[Scripts that build animated scenes]
—————
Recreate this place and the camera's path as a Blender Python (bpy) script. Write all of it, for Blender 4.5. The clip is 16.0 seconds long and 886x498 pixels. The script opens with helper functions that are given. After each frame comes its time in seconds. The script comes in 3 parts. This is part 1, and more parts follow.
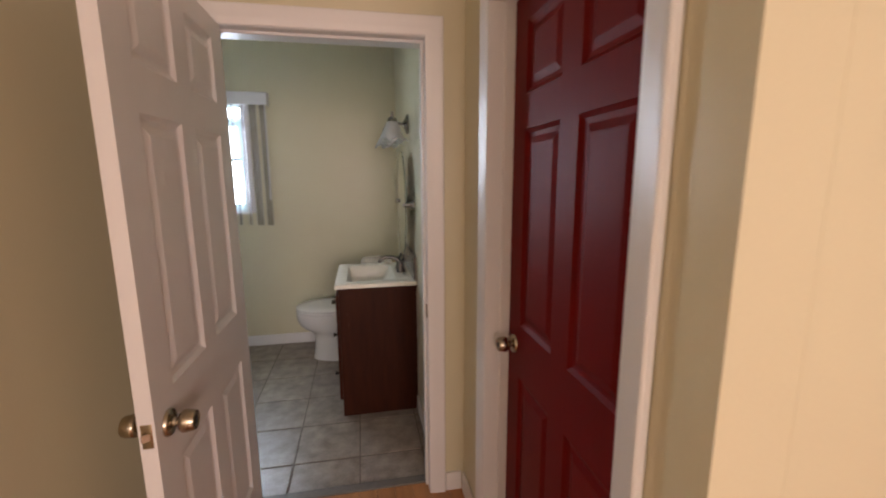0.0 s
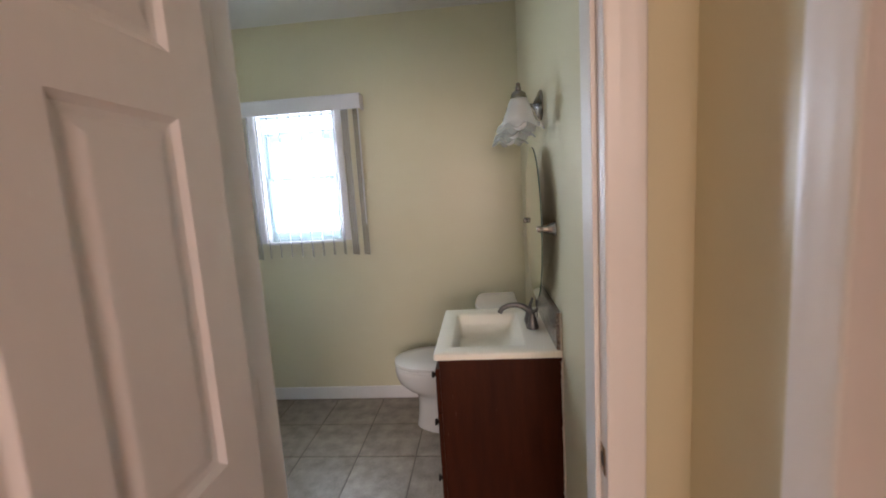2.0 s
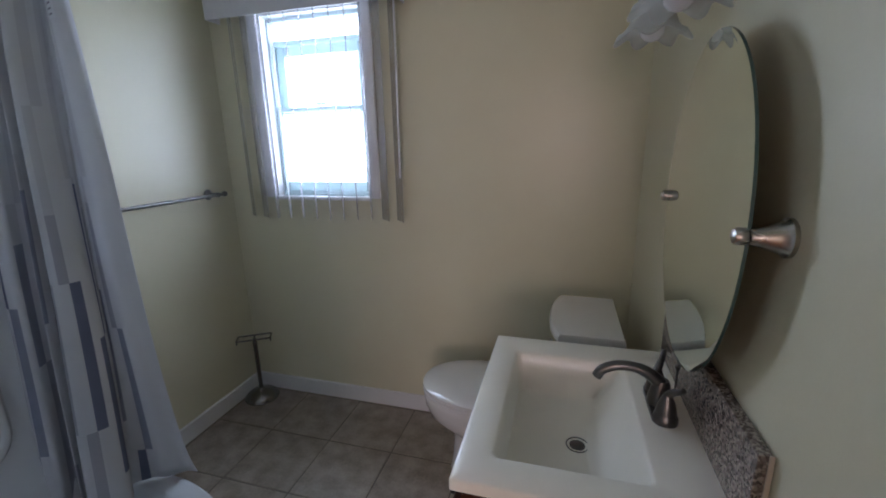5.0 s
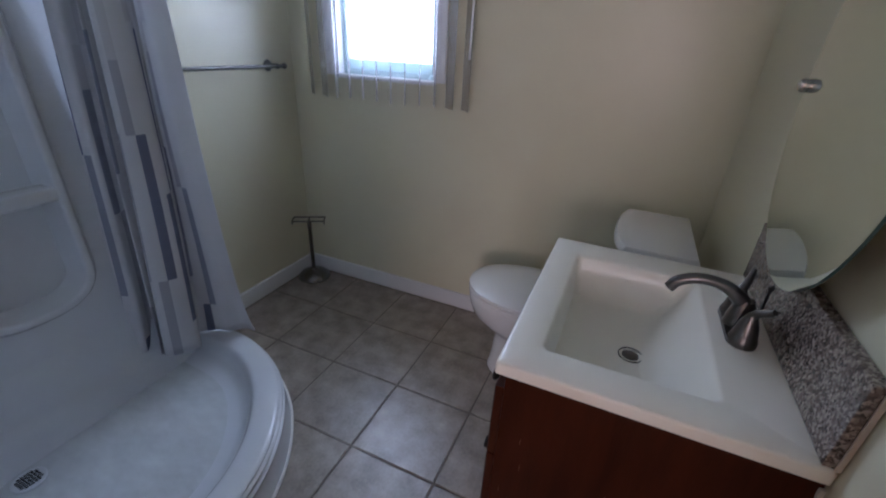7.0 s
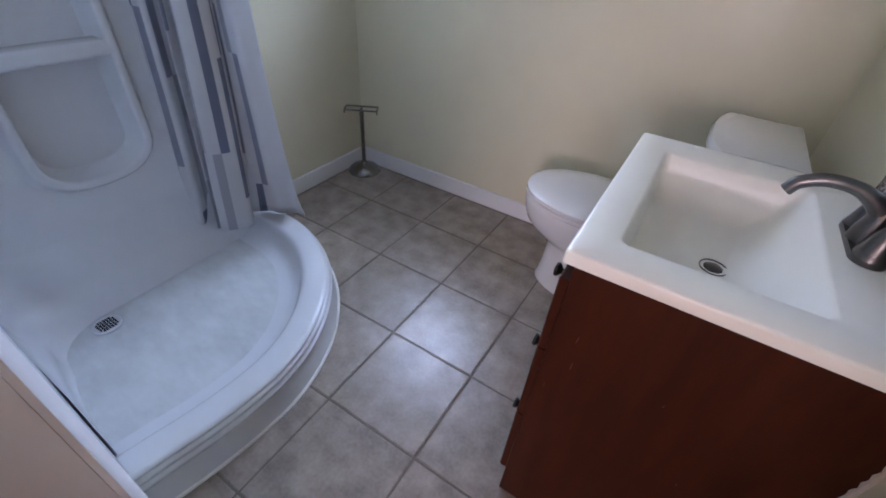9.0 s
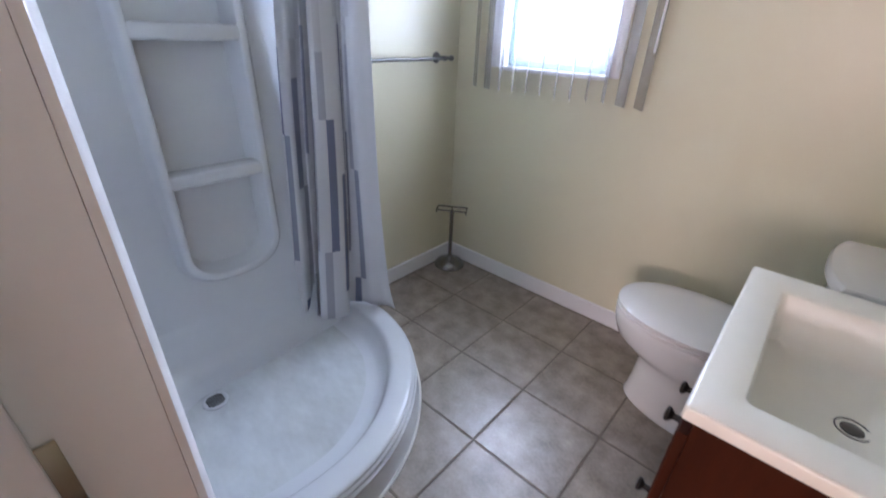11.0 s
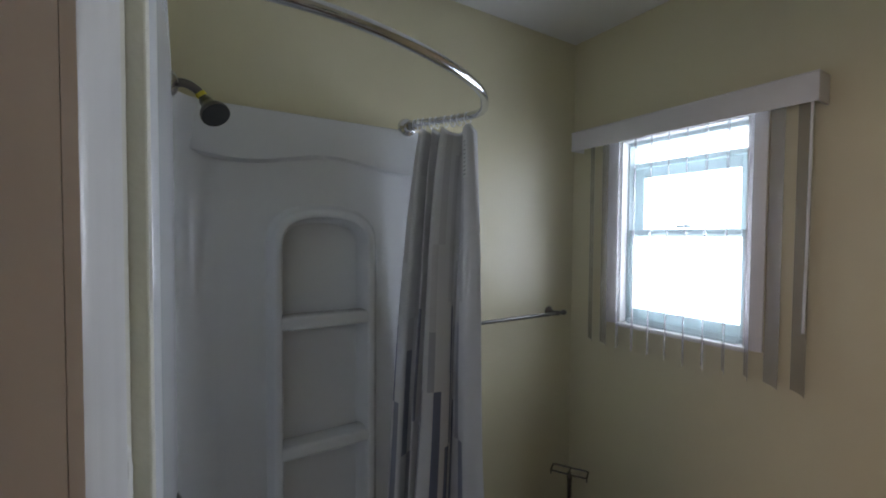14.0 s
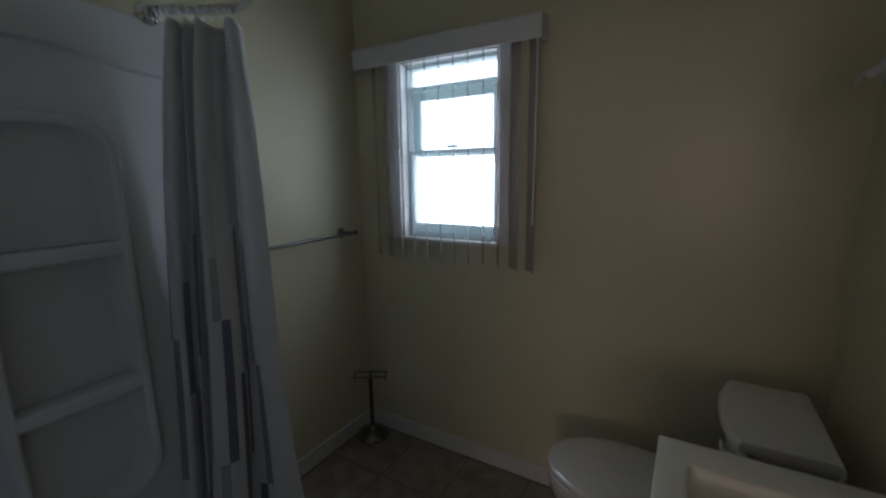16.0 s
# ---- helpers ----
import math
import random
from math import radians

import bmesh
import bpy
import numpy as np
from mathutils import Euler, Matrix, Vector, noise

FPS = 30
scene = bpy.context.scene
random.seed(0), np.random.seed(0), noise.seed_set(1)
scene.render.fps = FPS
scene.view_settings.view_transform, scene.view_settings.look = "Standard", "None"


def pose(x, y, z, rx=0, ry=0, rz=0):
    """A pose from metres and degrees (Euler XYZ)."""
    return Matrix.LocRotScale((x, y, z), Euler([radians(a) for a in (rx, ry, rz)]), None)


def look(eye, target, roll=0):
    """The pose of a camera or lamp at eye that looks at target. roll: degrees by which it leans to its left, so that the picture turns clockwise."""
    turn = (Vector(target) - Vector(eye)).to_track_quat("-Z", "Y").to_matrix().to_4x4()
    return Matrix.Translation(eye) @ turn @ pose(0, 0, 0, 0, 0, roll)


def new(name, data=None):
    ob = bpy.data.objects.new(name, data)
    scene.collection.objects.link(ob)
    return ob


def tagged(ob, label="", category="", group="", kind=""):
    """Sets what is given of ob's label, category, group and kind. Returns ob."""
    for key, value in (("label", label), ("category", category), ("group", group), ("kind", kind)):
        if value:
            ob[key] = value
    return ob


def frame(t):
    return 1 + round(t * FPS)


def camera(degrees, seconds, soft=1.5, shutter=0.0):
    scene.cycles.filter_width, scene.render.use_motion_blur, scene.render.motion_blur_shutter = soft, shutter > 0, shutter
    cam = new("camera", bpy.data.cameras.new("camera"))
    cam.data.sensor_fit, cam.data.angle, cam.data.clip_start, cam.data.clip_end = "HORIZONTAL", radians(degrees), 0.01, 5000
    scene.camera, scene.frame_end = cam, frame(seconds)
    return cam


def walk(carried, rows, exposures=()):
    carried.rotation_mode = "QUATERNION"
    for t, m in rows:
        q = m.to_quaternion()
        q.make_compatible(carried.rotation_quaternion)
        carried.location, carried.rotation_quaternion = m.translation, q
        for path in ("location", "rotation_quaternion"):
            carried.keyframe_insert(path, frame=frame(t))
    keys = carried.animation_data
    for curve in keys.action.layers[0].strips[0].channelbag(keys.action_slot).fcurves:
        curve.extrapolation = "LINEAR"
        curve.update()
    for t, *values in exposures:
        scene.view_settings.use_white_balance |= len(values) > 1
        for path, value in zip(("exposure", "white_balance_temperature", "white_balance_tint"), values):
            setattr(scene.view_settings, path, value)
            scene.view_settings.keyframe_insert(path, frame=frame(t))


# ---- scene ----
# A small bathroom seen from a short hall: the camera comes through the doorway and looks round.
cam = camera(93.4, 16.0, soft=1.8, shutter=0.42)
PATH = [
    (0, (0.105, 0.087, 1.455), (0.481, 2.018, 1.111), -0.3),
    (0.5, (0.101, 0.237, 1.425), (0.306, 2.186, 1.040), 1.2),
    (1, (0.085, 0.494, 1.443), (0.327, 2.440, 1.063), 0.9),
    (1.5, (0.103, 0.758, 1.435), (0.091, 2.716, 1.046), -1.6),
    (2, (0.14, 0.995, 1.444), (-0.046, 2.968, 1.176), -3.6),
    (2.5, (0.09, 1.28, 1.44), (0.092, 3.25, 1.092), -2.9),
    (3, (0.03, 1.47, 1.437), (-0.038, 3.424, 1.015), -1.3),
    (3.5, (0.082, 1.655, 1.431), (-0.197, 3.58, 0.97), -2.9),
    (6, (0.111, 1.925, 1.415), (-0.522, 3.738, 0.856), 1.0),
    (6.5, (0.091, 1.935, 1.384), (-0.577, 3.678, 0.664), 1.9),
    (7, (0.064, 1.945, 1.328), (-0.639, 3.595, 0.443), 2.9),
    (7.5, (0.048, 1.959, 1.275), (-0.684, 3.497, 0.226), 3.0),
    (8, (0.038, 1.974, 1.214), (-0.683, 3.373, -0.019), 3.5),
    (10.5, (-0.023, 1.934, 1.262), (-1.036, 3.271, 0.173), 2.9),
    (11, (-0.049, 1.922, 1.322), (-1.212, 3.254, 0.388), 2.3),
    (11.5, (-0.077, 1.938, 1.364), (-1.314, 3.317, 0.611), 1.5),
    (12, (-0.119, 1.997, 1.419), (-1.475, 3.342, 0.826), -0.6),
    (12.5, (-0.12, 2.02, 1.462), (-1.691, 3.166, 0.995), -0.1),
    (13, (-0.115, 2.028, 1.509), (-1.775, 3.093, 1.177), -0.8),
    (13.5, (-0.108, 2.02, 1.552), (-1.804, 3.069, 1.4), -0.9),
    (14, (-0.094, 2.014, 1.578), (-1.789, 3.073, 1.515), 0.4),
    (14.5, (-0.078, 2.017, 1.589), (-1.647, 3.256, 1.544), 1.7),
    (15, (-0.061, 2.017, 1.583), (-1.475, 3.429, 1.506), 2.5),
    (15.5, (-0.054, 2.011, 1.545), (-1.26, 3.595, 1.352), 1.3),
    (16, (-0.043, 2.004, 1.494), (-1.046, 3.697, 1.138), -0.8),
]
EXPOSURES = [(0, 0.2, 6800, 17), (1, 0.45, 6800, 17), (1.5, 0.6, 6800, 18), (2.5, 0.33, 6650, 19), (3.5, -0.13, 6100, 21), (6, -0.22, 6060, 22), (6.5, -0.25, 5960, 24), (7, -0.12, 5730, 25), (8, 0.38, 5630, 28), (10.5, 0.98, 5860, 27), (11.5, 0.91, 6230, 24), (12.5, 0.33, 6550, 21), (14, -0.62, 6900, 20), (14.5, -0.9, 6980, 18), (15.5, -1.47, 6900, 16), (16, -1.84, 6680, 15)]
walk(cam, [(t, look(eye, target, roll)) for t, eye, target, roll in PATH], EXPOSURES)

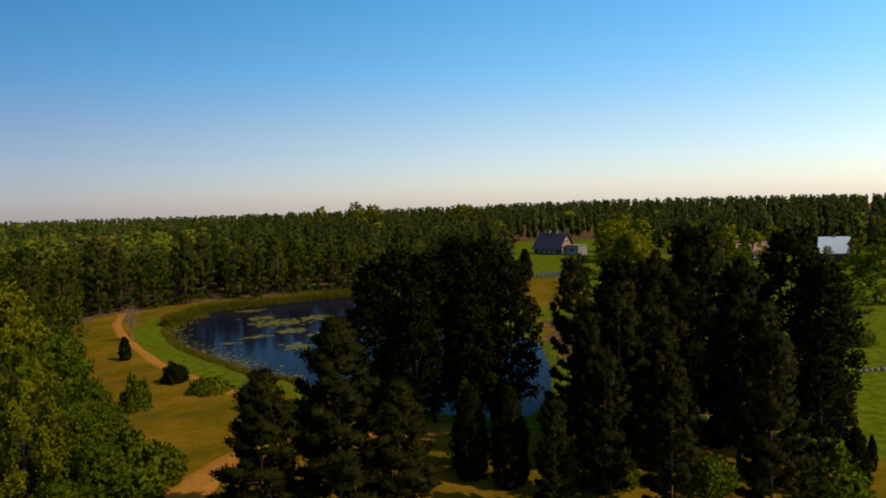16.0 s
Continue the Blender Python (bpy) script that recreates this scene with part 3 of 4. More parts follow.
—————
To do:
Take the records from their first line through the line containing "turn = (Vector(target)" and please return exactly those lines, both ends included, minus the pictures.

Final result:
Recreate this place and the camera's path as a Blender Python (bpy) script. Write all of it, for Blender 4.5. The clip is 16.0 seconds long and 886x498 pixels. The script opens with helper functions that are given. After each frame comes its time in seconds. The script comes in 3 parts. This is part 1, and more parts follow.
0.0 s
2.0 s
5.0 s
7.0 s
9.0 s
11.0 s
14.0 s
16.0 s
# ---- helpers ----
import math
import random
from math import radians

import bmesh
import bpy
import numpy as np
from mathutils import Euler, Matrix, Vector, noise

FPS = 30
scene = bpy.context.scene
random.seed(0), np.random.seed(0), noise.seed_set(1)
scene.render.fps = FPS
scene.view_settings.view_transform, scene.view_settings.look = "Standard", "None"


def pose(x, y, z, rx=0, ry=0, rz=0):
    """A pose from metres and degrees (Euler XYZ)."""
    return Matrix.LocRotScale((x, y, z), Euler([radians(a) for a in (rx, ry, rz)]), None)


def look(eye, target, roll=0):
    """The pose of a camera or lamp at eye that looks at target. roll: degrees by which it leans to its left, so that the picture turns clockwise."""
    turn = (Vector(target) - Vector(eye)).to_track_quat("-Z", "Y").to_matrix().to_4x4()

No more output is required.